Very impressive debut from the 20-year old. He’s taken to the wing-back role quickly and offered a great outlet on the left hand side from the first minute. His crossing was excellent and he defended well – his goal line clearance being crucial. Made a couple of poor mistakes in possession but that just meant he fit right in.

Tom Ince – 6

Anonymous in the first half with service in short supply. Showed fleeting glimpses of his quality when the game opened up. Had the chance to put City into an unassailable lead but finished tamely after showing pace and grit to get into the position in the first place.

Nikica Jelavic – 5

Rarely involved in the game despite his incessant effort. Makes run after run, mostly unseen, and occupies defenders thoughts.

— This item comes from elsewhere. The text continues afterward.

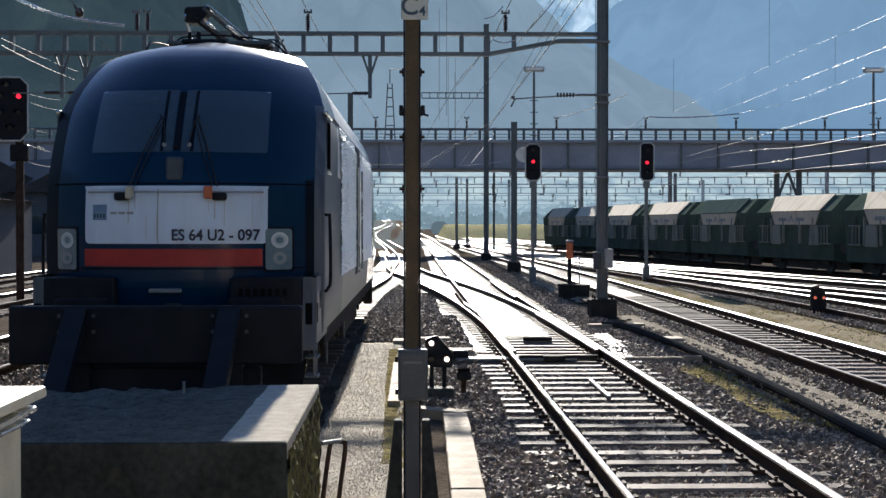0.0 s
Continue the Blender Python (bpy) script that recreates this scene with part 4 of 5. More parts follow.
# ---- near: board pole, kerb, block, cabinet ----
def board_pole():
    x, y = 0.035, 11.0
    t = thing("board_pole", pose(x, y, -0.24), "rust-brown steel pole with a white board and grey box", "pole")
    h = 4.6
    for s in (-1, 1):
        bm = B()
        box(bm, (s * 0.058, 0, 1.05 + (h - 1.05) / 2), (0.014, 0.12, h - 1.05), 0.003)
        part("flange", bm, M["dark"], t, "dark flange of the pole")
    bm = B()
    box(bm, (0, -0.01, 1.25 + (h - 1.25) / 2), (0.10, 0.06, h - 1.25), 0.003)
    part("web", bm, M["rustbrown"], t)
    bm = B()
    box(bm, (0, 0, 0.6), (0.13, 0.12, 1.2), 0.006)
    part("lower_shaft", bm, M["dark"], t)
    bm = B()
    box(bm, (0.0, -0.09, 0.46), (0.105, 0.05, 0.92), 0.008)
    part("cover_strip", bm, M["slate"], t, "grey cover strip")
    for s in (-1, 1):
        bm = B()
        prism(bm, [(s * 0.075, 0.0), (s * 0.215, 0.0), (s * 0.135, 0.72), (s * 0.075, 0.72)], 1, -0.07, 0.07)
        bmesh.ops.bevel(bm, geom=list(bm.edges), offset=0.008, affect="EDGES")
        part("foot_post", bm, M["grime"], t, "dark concrete foot")
    box_part = part("switch_box", box(B(), (0.005, -0.13, 1.075), (0.222, 0.12, 0.385), 0.016, None, 2), M["slate"], t, "grey metal switch box")
    part("door", box(B(), (0.005, -0.194, 1.07), (0.19, 0.010, 0.335), 0.004), M["slate"], box_part)
    part("print_bar", box(B(), (0.005, -0.2005, 1.17), (0.14, 0.003, 0.014)), M["mast"], box_part)
    for zz in (0.95, 1.19):
        part("hinge", rod(B(), (-0.115, -0.17, zz - 0.02), (-0.115, -0.17, zz + 0.02), 0.012, seg=8), M["dark"], box_part)
    part("clasp", box(B(), (0.125, -0.15, 1.1), (0.02, 0.03, 0.08), 0.004), M["chrome"], box_part)
    for zz in (0.98, 2.47, 2.86, 3.05, 3.35):
        bm = B()
        for s in (-1, 1):
            box(bm, (s * 0.069, -0.02, zz + 0.24 - 0.24), (0.012, 0.06, 0.06), 0.004)
            rod(bm, (s * 0.07, -0.05, zz), (s * 0.095, -0.05, zz), 0.012, seg=6)
        part("clamp", bm, M["rail_side"], t)
    bm = B()
    rod(bm, (-0.09, -0.0, 3.05), (0.10, -0.0, 3.05), 0.018, seg=8)
    box(bm, (-0.082, -0.05, 3.06), (0.03, 0.08, 0.075), 0.006)
    box(bm, (0.082, -0.05, 3.06), (0.03, 0.08, 0.075), 0.006)
    rod(bm, (0.09, -0.05, 3.03), (0.125, -0.05, 3.02), 0.008, seg=6)
    part("bracket", bm, M["dark"], t)
    plate = part("board", box(B(), (0.02, -0.075, 3.87), (0.205, 0.012, 0.262), 0.006), M["boardwhite"], t, "white board with dark characters")
    text_part("lettering", "C", 0.19, Matrix.Translation((-0.018, -0.083, 3.835)) @ pose(0, 0, 0, 90), M["inkboard"], plate)
    text_part("lettering", "4", 0.105, Matrix.Translation((0.078, -0.083, 3.80)) @ pose(0, 0, 0, 90), M["inkboard"], plate)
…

Should have had a penalty in the first half when his clever play exposed Traore’s stupidity. Ref bottled it.

Subs:

Stephen Quinn – 8

Typically busy in the midfield. Improved City with his energy, bite and sensible passing. Provided the assist for Chester’s goal with a tremendous corner and the goal saw confidence flood through the team. I’m not sure why he came on instead of Meyler, perhaps a tactical move by Bruce to show Quinn that he’s valued, but it was a wise decision. We won’t get a better backup midfielder with a better attitude.

Paul McShane – 6

Quiet game for the half-time sub.

David Meyler – 5

Little time for Meyler to impress with his main role being to shut down their sub Hoilett on the left.

Gaffer:

Steve Bruce - 8

His three at the back system worked better than theirs due to the wing-backs he’s acquired. Meyler would always start away from home if I was choosing but hard to argue with the manager when he gets results as good as this one. Introduction of Quinn was a master-stroke.